No novo lote de Lojas com História, uma distinção instituída pela Câmara Municipal de Lisboa, o grupo mais representado é o das retrosarias, todas situadas na rua da Conceição, também – não por acaso – conhecida como ‘rua dos retroseiros’.
Há também duas livrarias, entre as quais a Livraria Bertrand do Chiado, que reclama o título de livraria mais antiga do mundo reconhecida pelo livro Guinness dos recordes, duas barbearias, dois antiquários, duas lojas de vestuário, dois restaurantes, uma loja de discos, uma loja de ferragens, um encadernador e um bar, o emblemático Xafarix, do músico Luís Represas.
O Xafarix abriu há 32 anos junto ao Monumental Chafariz da Esperança, na zona de Santos, freguesia da Estrela, como uma casa de música ao vivo, que “assistiu a muitas mudanças na cidade, mudanças de hábito, de público”.
Do auge da avenida 24 de Julho na década de 1990, em que enfrentou noites de casa vazia, até ao atual momento de “democratização da noite”, o Xafarix foi-se impondo, com “muito sacrifício e muita resiliência”, adaptando-se sem trair as características do espaço, que passou a contar recentemente com uma noite dedicada à ‘stand-up comedy’, conta Luís Represas.
“Essa democratização da noite tem de ser assumida para que possamos ter o impacto de entrarmos na nossa casa, não conhecermos ninguém, e dizermos: ainda bem que não conheço ninguém, porque quer dizer que as pessoas vão rodando, e que toda a gente tem acesso ao espaço”, refletiu.
Do “palpitar da história nas paredes” passou para a atualidade o ambiente de convívio: “As pessoas mesmo quando vão sozinhas sabem que vão sempre encontrar alguém com quem podem entabular conversa. Por exemplo, muitas mulheres que gostam de sair à noite sozinhas gostam de ir para o Xafarix porque se sentem bem e seguras”.

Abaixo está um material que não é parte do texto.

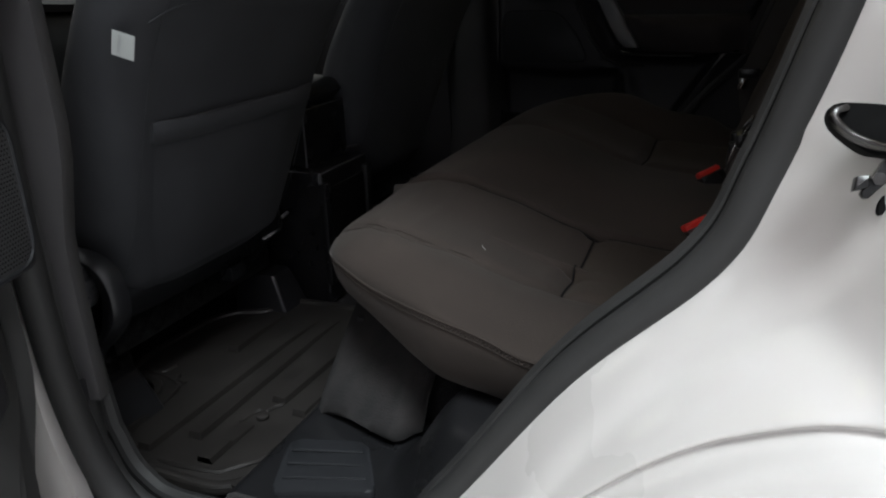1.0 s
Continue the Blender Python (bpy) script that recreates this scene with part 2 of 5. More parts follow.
# ---- ground ----
bm = B()
loft(bm, [[(r * math.cos(math.tau * k / 64), r * math.sin(math.tau * k / 64), 0) for k in range(64)] for r in (9.0, 6.0, 3.0, 1.0)], cap=False)
bmesh.ops.contextual_create(bm, geom=[v for v in bm.verts if v.co.length < 1.1])
solid("ground", bm, CONCRETE, "grey screed floor under the parked car", "ground", "structure")

# glowing backdrop; its brightness and tint are set to light the cabin
wall = bpy.data.materials.new("glowing_backdrop")
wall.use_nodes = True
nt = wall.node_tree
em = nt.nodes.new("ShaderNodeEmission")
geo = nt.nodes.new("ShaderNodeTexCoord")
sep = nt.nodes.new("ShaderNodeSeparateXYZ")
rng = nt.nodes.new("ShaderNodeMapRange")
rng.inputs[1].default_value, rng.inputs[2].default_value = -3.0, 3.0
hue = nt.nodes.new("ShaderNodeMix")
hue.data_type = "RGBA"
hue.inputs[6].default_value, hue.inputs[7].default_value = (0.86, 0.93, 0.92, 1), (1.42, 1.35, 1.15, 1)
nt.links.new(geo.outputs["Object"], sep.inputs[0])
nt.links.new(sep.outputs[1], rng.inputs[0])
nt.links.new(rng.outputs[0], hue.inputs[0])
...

Da distinção de Loja com História Luís Represas sublinha sobretudo o sentido que faz honrar o percurso do Xafarix, enquanto outros empresários têm a expectativa de que o título seja “consequente com apoios”.
“Estamos à espera que haja alguns benefícios, por exemplo, para melhorar as condições da loja”, explicou à Lusa Mário Rui Moreira, proprietário da loja Sinfonia, na avenida de Roma.
O Regime de Reconhecimento e Proteção de Estabelecimentos e Entidades de Interesse Histórico, aprovado em 2017, concentrou-se em proteger as lojas da liberalização das rendas e estabeleceu que os contratos não podem ser submetidos ao novo regime de arrendamento urbano (NRAU) pelo prazo de cinco anos e, nos que tenham transitado para o NRAU, os senhorios não podem opor-se à renovação de novo contrato por dez anos.
As Lojas com História estão ainda isentas de Imposto Municipal sobre Imóveis (IMI) e as despesas de conservação e manutenção são consideradas a 110% no apuramento do lucro tributável.
O dono da loja Sinfonia admite tem uma boa relação com a senhoria e reconhece que a luta para se manterem abertos tem sido bem-sucedida, “em parte, porque a renda é baixa”.
A Sinfonia chegou à avenida de Roma em 1968, inovando, primeiro, por levar o negócio dos discos para aquela zona da cidade, rompendo o monopólio da Baixa, e, depois, ao juntar os livros e a papelaria.
“Teve grande sucesso na altura”, recordou Mário Rui Moreira, que atribui o declínio à “alteração do tipo de consumos que as pessoas fazem”, preferindo “mais produtos eletrónicos” e desprezando “as coisas físicas”.
Na mesma freguesia de Alvalade, a Loja Mariazinha, “casa especialista de cafés, chás e farinhas”, conseguiu adaptar-se às mudanças desde que há 61 anos está na avenida Rio de Janeiro, sobrevivendo à ‘febre’ das máquinas de café com cápsula, apostando noutros produtos, e beneficiando também de mudanças de hábitos.
“Os frutos secos vendiam-se só nas festas, agora vendem-se todo o ano, e há um novo segmento, o das sementes, que não fazia parte dos hábitos alimentares”, contou à Lusa Paulo Manso.
Sem falta de trabalho, o gerente da Mariazinha espera que a distinção de Loja com História que já recebeu em junho de 2018, num lote anterior de estabelecimentos distinguidos, ajude na divulgação da pequena loja com toldo e portas azuis, onde conhece os clientes pelo nome.
“Não precisamos que nos deem nada, só de cativar os clientes e mantê-los”, disse.